How many of us live our lives with the kind of commitment that we ought to have if we truly believed that Jesus walked out of the tomb?  But instead we tend to participate in this notion rather than being committed to it.  

We make polite overtures to the Resurrection, but we don't go all-in with the kind of transformational, all-encompassing kind of belief in the risen Jesus that changes us... our lives... our world.  

The Apostle Paul wrote about this, when he said: "And if Christ has not been raised, our preaching is useless and so is your faith." (I Cor 15:14)

Seriously, how many of us who call ourselves followers of Jesus are committed to the proposition that because Jesus was raised from the dead, anything is possible?  

Because anything is possible... because Jesus is risen.  

Peace is possible. Healing is possible.  Restoration is possible.  Sobriety is possible. Reconciliation with that person who wounded and betrayed you is possible.  Joy is possible.  Anything is possible. 

So, if Christians say that we believe God raised Jesus from the dead then why do so few Christians live the kind of passionate, wildly abandoned, expansive, loving, grace-filled lives that they ought to be living?  

Pastor and author Nadia Bolz-Webber writes:  
"I want that kind of faith. The kind that believes God can raise the dead and convert my fear into love and make a brother of my enemy. Kind ofBecause honestly I also want to keep all my own ideas, and biases and comforts. 
I want that kind of faith but I also want to hold on to any justified anger I have brewing and my self-righteous judgments about people who think and live differently than I do.
I read a poem by the 13th-century poet Rufi today.  It's entitled "Bewilderment," and the last line hit me right in the solar plexus.  "Forget safety," Rufi wrote, "Live where you fear to live.  Destroy your reputation.  Be notorious.  I have tried prudent planning long enough.  From now on, I'll be mad."  

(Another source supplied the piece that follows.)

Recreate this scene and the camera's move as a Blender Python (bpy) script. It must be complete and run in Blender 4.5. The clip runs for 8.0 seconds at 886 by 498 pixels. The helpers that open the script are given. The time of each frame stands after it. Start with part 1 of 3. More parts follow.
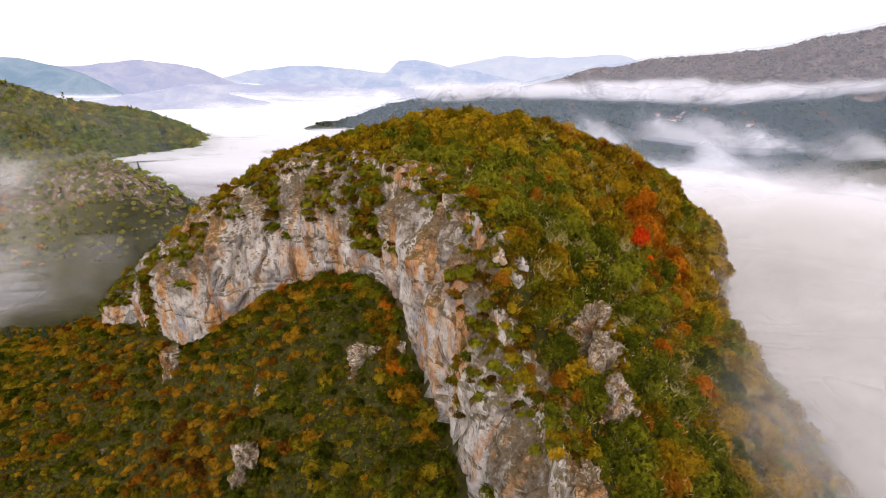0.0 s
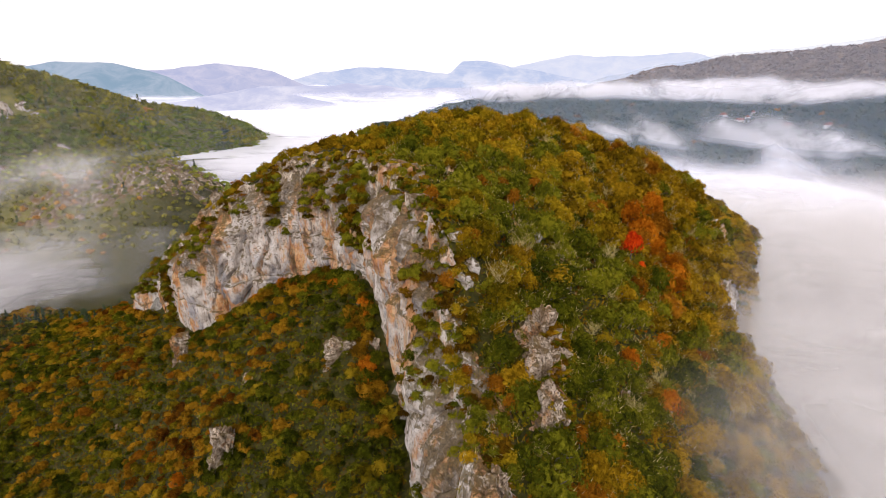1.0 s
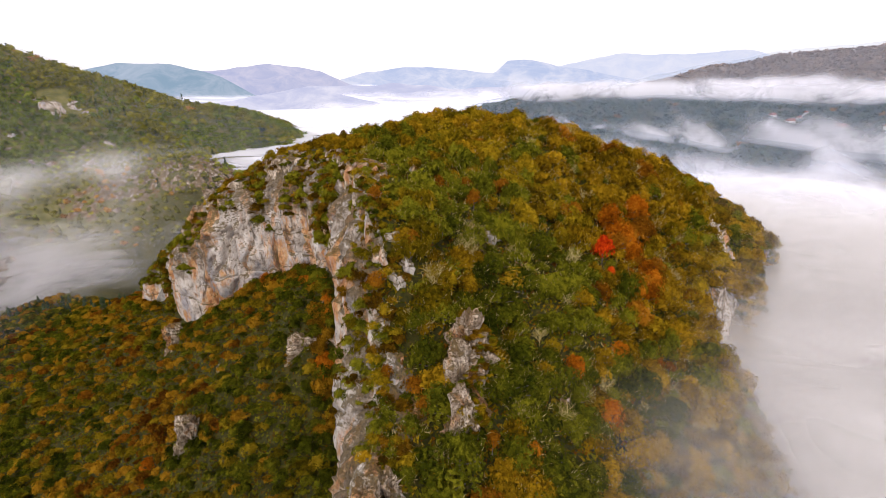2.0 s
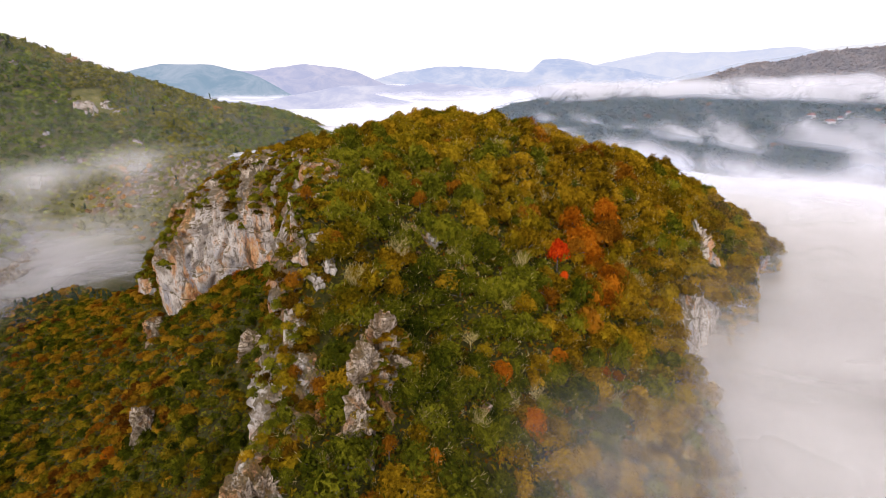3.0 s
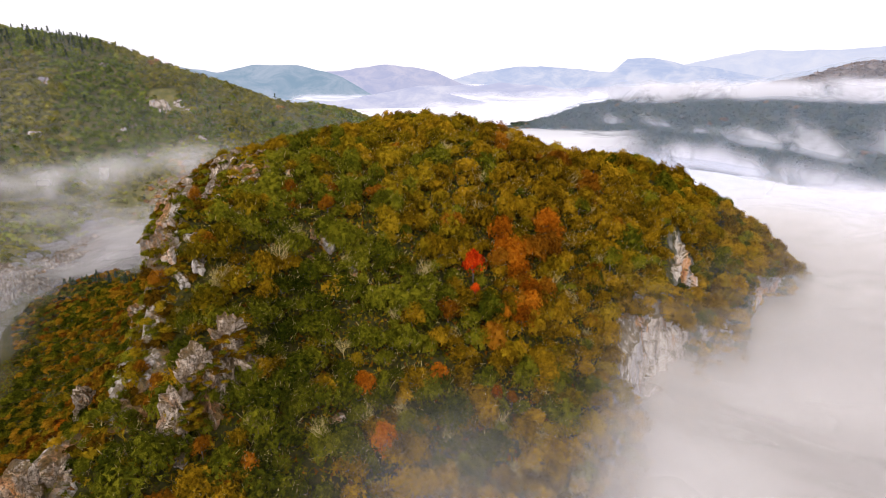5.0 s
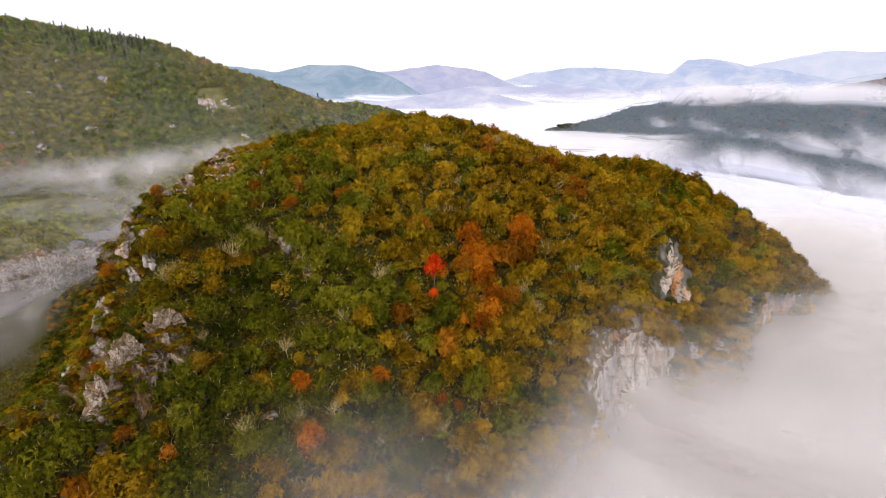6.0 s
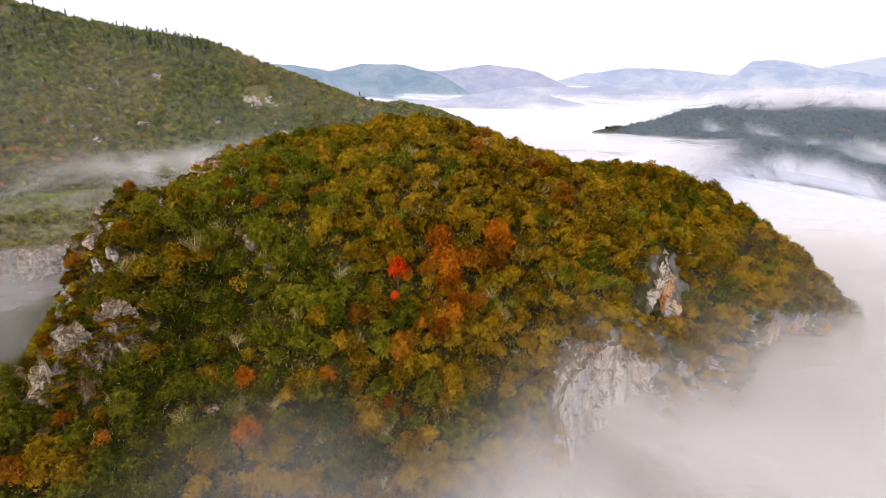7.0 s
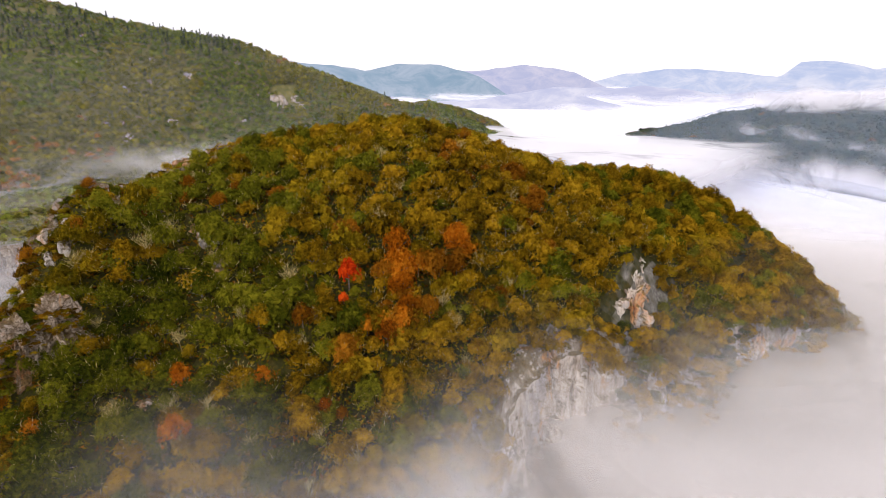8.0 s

We shouldn't strive to live the Christian life any longer--at least not the Christian life that has become the norm in our current culture.  Our goal should be to live the Resurrection life--a life lived in the name of the risen Christ full of fearless expectation, insane joy, defiant hope...  The kind of life that actually demonstrates real, dramatic, world-changing transformation.  

May you live today not as a participant in the Way of the Risen Jesus, but as someone who is absolutely, completely, wholly committed to it.  May you be filled with the kind of faith that changes your mind, your heart and your very soul.  

And may the grace and peace of Jesus Christ be with you now and always.  Amen.